Employment — age discrimination

Where the employee showed no nexus between her age and any adverse employment action, summary judgment was properly granted to the employer on her age discrimination claim.

“Hutt focuses her briefing on Solvay’s treatment of Hutt and Craig, so it deserves mention why this is not circumstantial evidence that can be used to make a case for age discrimination under the direct method. Simply, there are no facts about Solvay’s treatment of Hutt or Craig to suggest that the company’s employment actions had anything to do with their ages. Hutt wants us to extrapolate that, because Hutt and Craig were respectively 54 and 59 at the time of the employment actions — the two oldest sales representatives to be placed on warning status, and also the two sales representatives to be placed on the longest terms of warning status — Solvay must have acted with age-based discriminatory intent. But the circumstantial evidence in this case does not point directly to a discriminatory reason for the employer’s actions. No evidence is presented in support of the contention that the younger employees on warning status, or indeed other younger Solvay employees in general, are similarly? situated comparators, ‘directly comparable’ to Hutt ‘in all material respects,’ and with ‘other possible explanatory variables’ eliminated, whose differential treatment from Hutt would allow an inference of age-based discrimination.

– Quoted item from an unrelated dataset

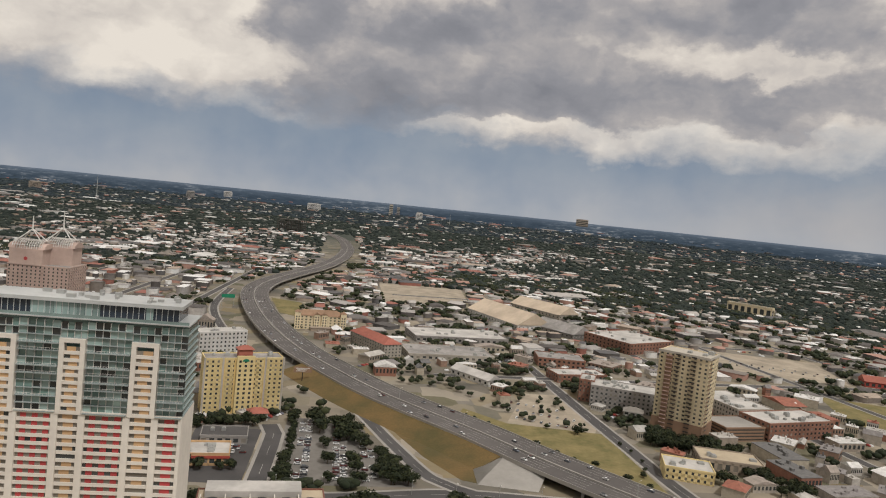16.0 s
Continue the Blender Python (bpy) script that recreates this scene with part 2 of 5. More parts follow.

See Good v. Univ. of Chi. Med. Ctr., 673 F.3d 670, 675 (7th Cir. 2012); Coleman v. Donahoe, 667 F.3d 835, 841 (7th Cir. 2012) (‘[T]he proposed comparator must be similar enough to permit a reasonable juror to infer, in light of all the circumstances, that an impermissible animus motivated the employer’s decision.’). Instead, the theory that Hutt and Craig were singled out for worse treatment based on their age is only asserted with ‘reliance on speculation.’ Good, 673 F.3d at 676. ‘[O]ne might guess or speculate that perhaps [Hutt’s age] might have made a difference in the decision, but guesswork and speculation are not enough to avoid summary judgment.’ Id. at 675. For this reason, her claim fails under the direct method.”

Affirmed.

13-1481 Hutt v. Abbvie Products LLC

Appeal from the United States District Court for the Northern District of Indiana, Van Bokkelen, J., Tinder, J.